The association was formed in 2001, and has grown rapidly with the increased use of private contractors in Iraq and Afghanistan. Its mission is to “promote high operational and ethical standards of firms active in the peace and stability industry.” One of its stated aims is to combat the perception that its members are war profiteers.

“Although we have come a long way, there is still an unfortunate level of suspicion leveled at the private sector in our field,” association President Doug Brooks wrote in the May edition of the group’s journal. “Effective stability and peace operations require a proactive and engaged private sector with appropriate rules, transparency and oversight.”

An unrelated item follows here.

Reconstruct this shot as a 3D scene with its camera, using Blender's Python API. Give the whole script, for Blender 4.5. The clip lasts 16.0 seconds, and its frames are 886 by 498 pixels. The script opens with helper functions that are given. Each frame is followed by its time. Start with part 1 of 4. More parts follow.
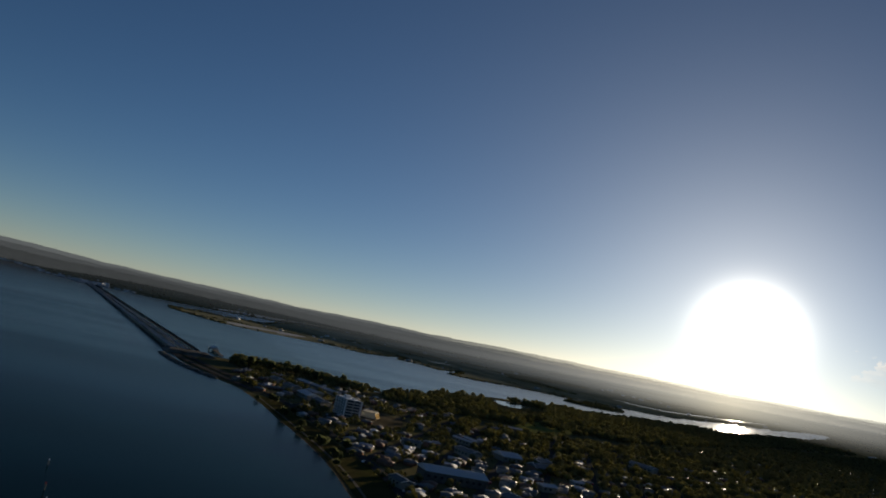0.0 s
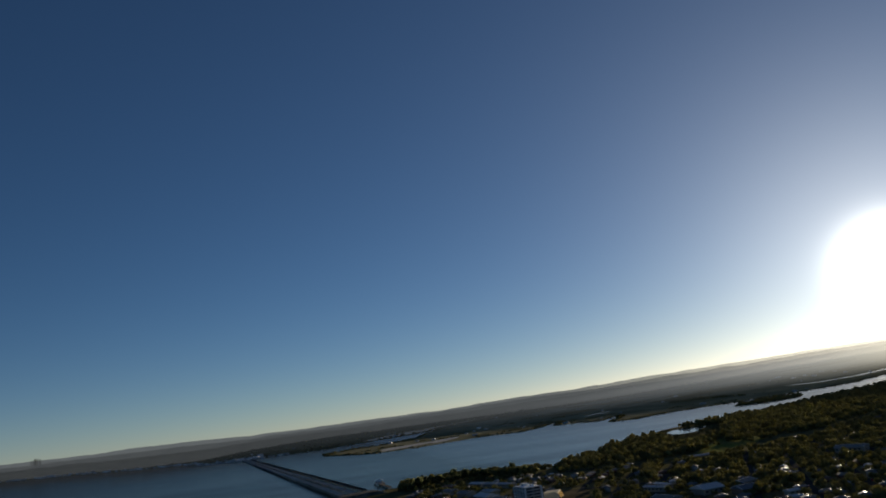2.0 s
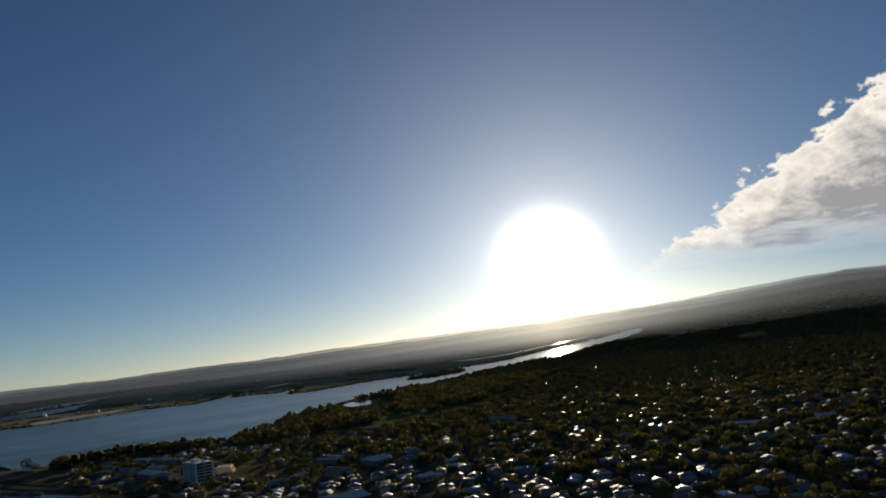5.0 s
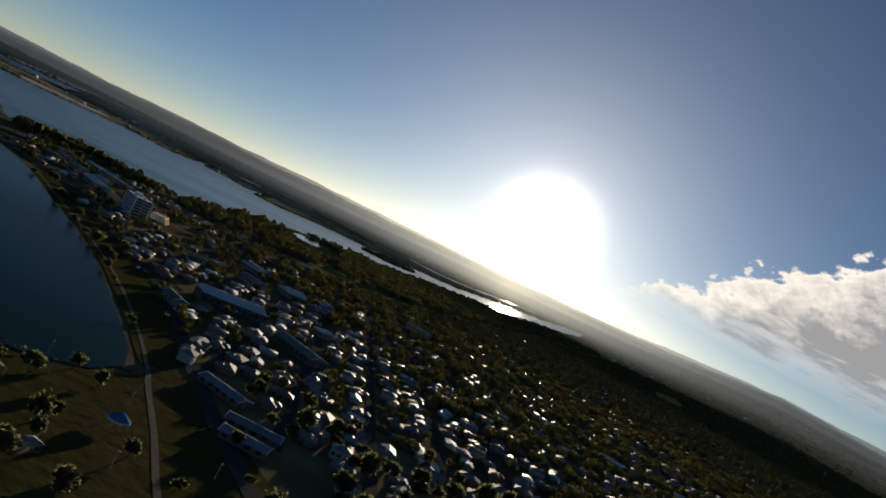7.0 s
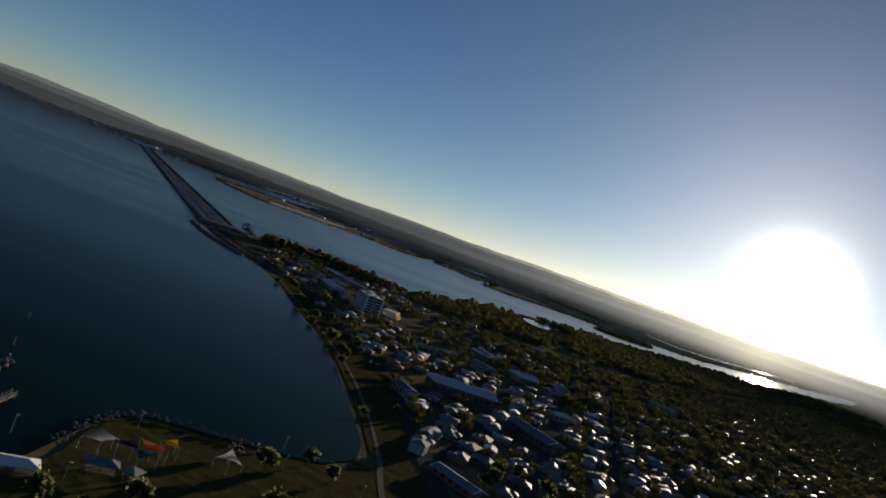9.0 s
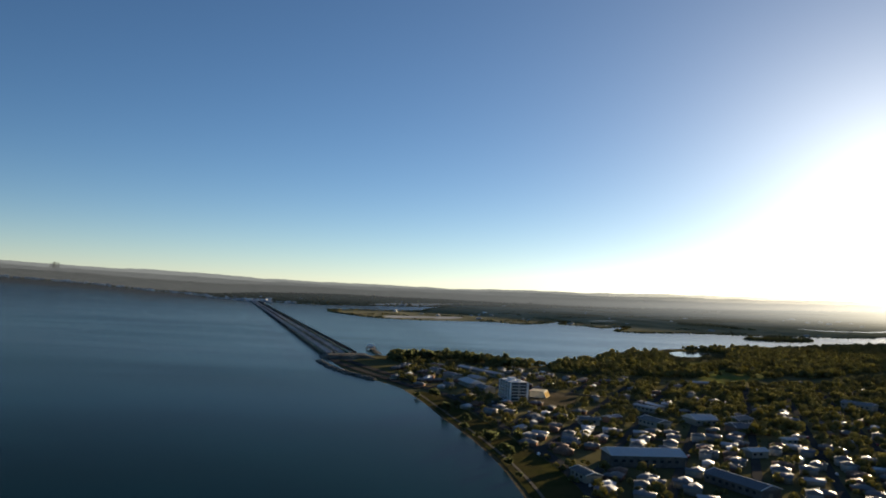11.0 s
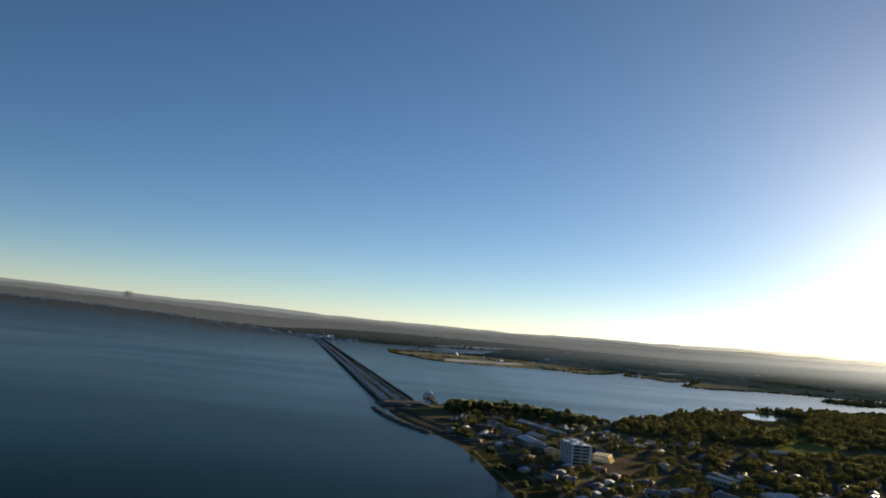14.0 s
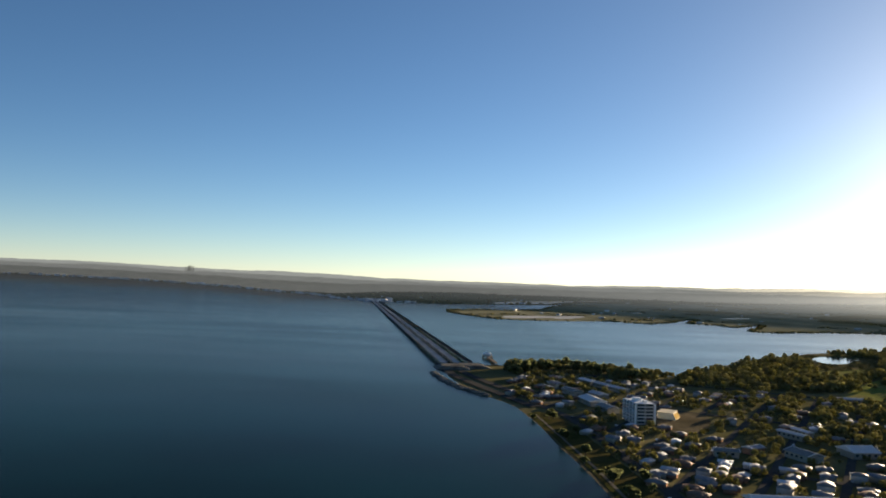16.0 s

The industry is likely to get much more oversight than it bargained for, in the wake of the recent deaths of Iraqi civilians fired upon by Blackwater guards.

As the Associated Press reports today, North Carolina Democratic Rep. David Price has been trying for years to strengthen regulation of private contractors. The GOP-controlled Congress wasn’t interested, he said.

Price has proposed legislation requiring government contractors to be covered by federal criminal codes. His bill would also establish FBI investigative units in war zones.

But another Democrat, House Oversight Committee chairman Henry Waxman has promised hearings on Blackwater, calling the shootings “an unfortunate demonstration of the perils of excessive reliance on private security contractors.”